White stressed the importance of programs such as the Go Blue Guarantee and the Yellow Ribbon Program, which support low-income and veteran students, respectively. White said the Faculty Senate and SACUA should continue to be utilized for voicing matters pertaining to diversity and inclusivity.
“Through these organizations, we work together through the faculty governance process in order to have the faculty, the professional staff and the administration voice matters in the University,” White said.
The candidates moved to discuss diversity, equity and inclusion on campus. In 2016, the University launched its five-year Diversity, Equity and Inclusion strategic plan (DEI 1.0) in an effort to increase minority student enrollment and support socioeconomic diversity, among other goals. In March 2022, the University announced a transition period before entering into its next five-year plan.
Behm said he believed that having a balanced student body that reflects the state of Michigan would benefit diversity. White and Wells added that more should be done to include people of different backgrounds among students.

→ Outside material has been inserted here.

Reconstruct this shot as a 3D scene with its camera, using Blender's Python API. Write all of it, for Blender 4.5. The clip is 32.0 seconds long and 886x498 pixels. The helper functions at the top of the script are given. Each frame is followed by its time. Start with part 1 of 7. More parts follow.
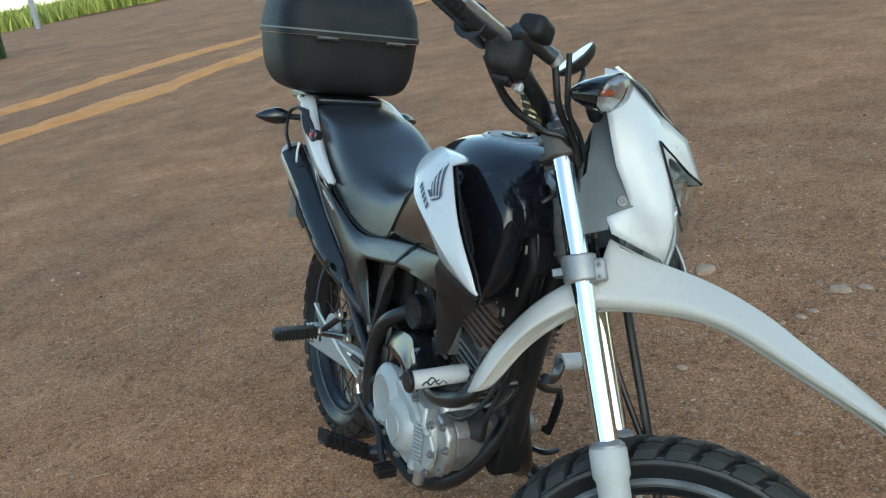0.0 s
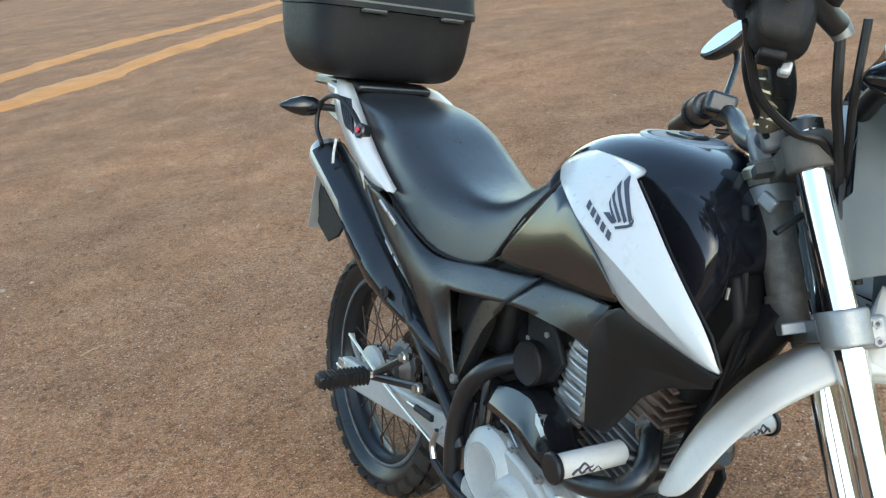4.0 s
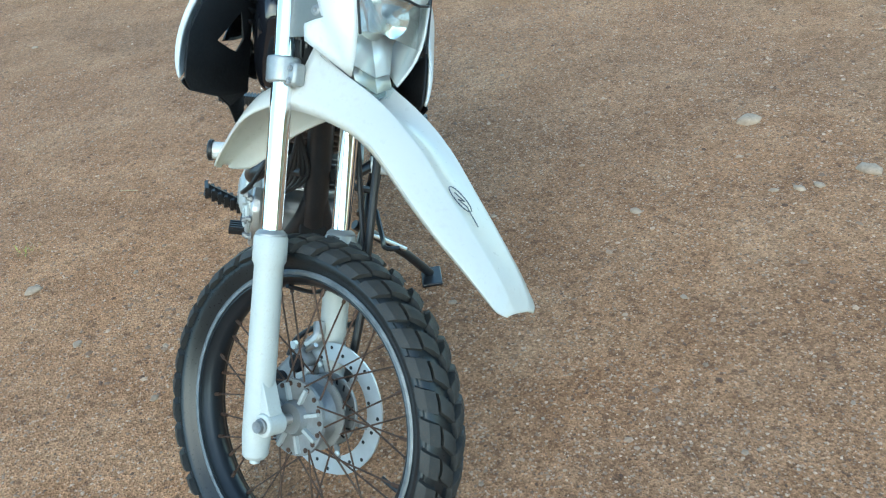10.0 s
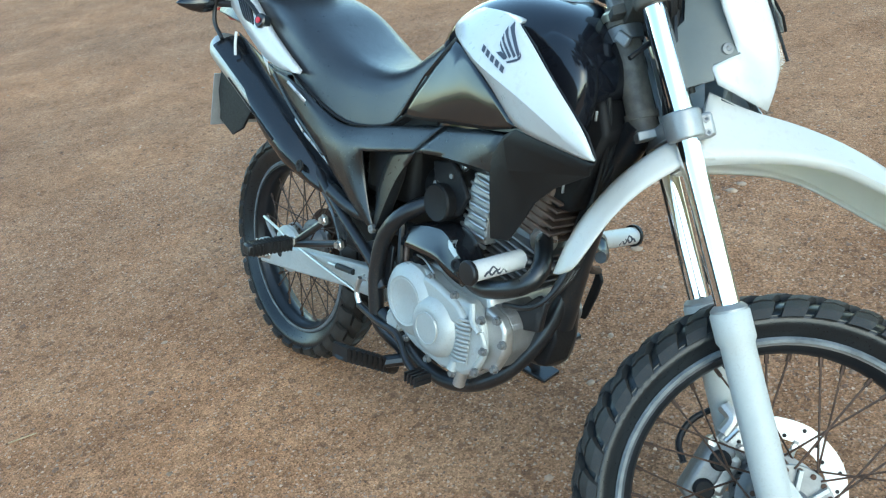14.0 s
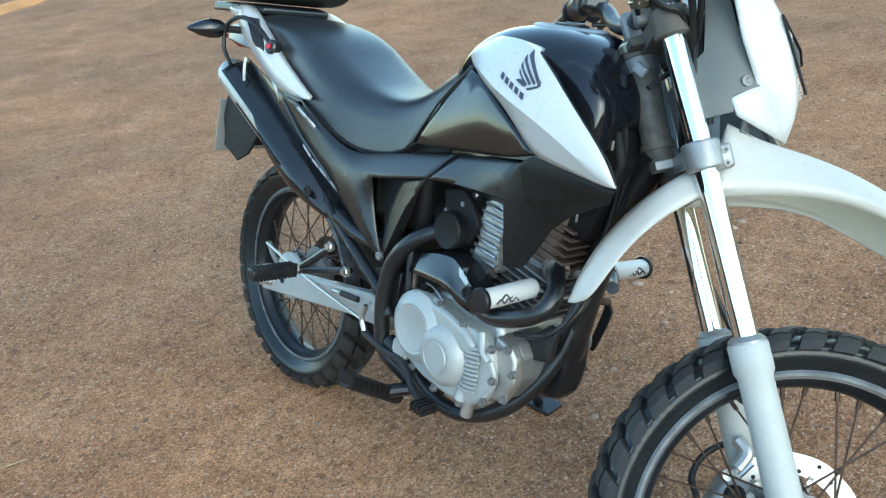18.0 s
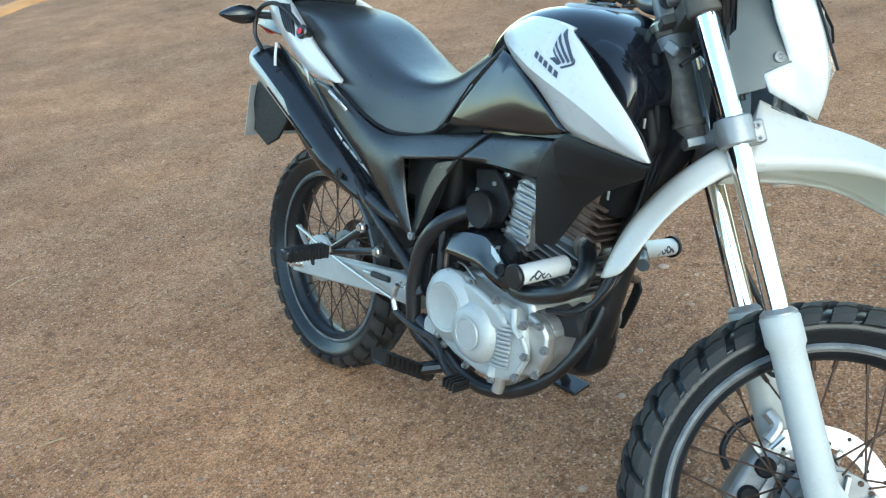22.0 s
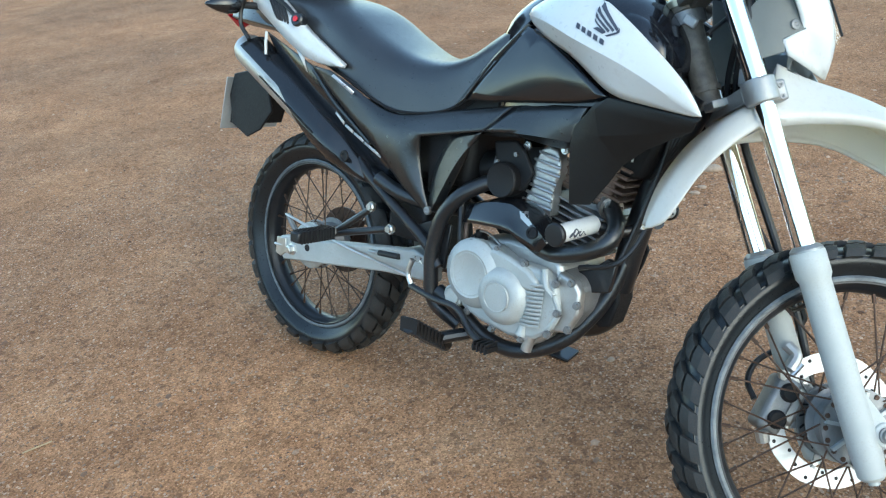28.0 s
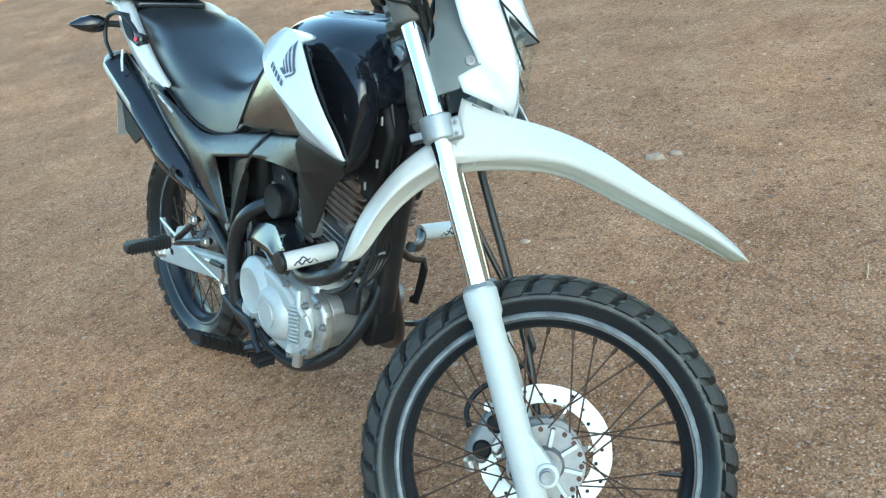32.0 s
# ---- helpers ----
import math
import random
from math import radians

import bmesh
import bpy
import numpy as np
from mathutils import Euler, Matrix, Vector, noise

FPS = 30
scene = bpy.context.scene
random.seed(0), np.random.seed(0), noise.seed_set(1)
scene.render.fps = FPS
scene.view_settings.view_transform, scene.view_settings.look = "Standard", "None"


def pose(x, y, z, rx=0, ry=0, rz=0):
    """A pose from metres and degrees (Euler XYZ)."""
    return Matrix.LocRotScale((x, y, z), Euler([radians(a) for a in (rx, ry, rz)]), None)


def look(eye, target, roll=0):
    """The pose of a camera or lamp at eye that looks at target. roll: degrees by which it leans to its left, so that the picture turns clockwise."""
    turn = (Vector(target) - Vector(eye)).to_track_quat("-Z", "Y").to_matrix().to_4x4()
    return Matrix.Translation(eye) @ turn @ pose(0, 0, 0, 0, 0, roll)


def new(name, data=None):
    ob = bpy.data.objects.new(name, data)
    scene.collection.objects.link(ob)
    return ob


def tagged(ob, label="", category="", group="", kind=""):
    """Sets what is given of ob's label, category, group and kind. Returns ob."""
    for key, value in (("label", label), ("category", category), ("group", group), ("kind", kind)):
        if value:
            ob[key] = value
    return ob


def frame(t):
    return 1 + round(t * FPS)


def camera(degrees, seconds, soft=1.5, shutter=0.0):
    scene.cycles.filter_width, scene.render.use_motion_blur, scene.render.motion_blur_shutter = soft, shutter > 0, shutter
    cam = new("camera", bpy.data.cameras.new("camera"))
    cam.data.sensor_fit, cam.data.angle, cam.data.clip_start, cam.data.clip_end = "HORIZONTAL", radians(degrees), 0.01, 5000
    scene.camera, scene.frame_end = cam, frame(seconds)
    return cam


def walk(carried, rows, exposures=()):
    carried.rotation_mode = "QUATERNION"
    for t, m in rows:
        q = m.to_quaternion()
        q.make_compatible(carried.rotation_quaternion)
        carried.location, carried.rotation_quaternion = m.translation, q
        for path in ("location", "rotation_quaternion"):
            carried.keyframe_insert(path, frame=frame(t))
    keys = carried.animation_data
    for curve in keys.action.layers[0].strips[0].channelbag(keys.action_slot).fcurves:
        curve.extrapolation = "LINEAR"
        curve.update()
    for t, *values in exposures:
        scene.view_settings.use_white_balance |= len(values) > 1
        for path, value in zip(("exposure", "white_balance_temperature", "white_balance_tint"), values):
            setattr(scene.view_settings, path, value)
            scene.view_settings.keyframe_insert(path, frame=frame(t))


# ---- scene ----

Wells recommended changes to the admissions process, like dropping the requirements of standardized tests, a policy more universities across the country are now adopting.
“Not everyone is wired to take those kinds of tests,” Wells said. “John F. Kennedy Jr. passed the bar exam on his third try.”
Vartanian voiced his support for a program called the “SMASH program,” which focuses on supporting people of Color as they pursue careers in the STEM field.
“I think the public-private partnership in areas like this is the type of thing we need to explore,” Vartanian said. “If we are just providing educational opportunities in the summertime and just providing room and board, I am completely behind that.”
The final question dealt with labor unions on campus, which include the Graduate Employees’ Organization and the Lecturers’ Employee Organization. Vartanian said he is primarily focused on students’ well-being and said the University is an institution with limited resources. Because of this, Vartanian said the University needs to find the best ways to use those resources.
“I’m guessing there will be instances where, yes, I will support (unions), and there are instances where I won’t support them,” Vartanian said.
Behm said, officially, the University has a neutral stance on unions, but he and White are fully supportive of them.
White shared her own experiences being in a union and said both she and Behm have worked together to support unions across campus. Wells reaffirmed that she is supportive of unions.
Elections for the new members of the board will be held on Nov. 8, 2022.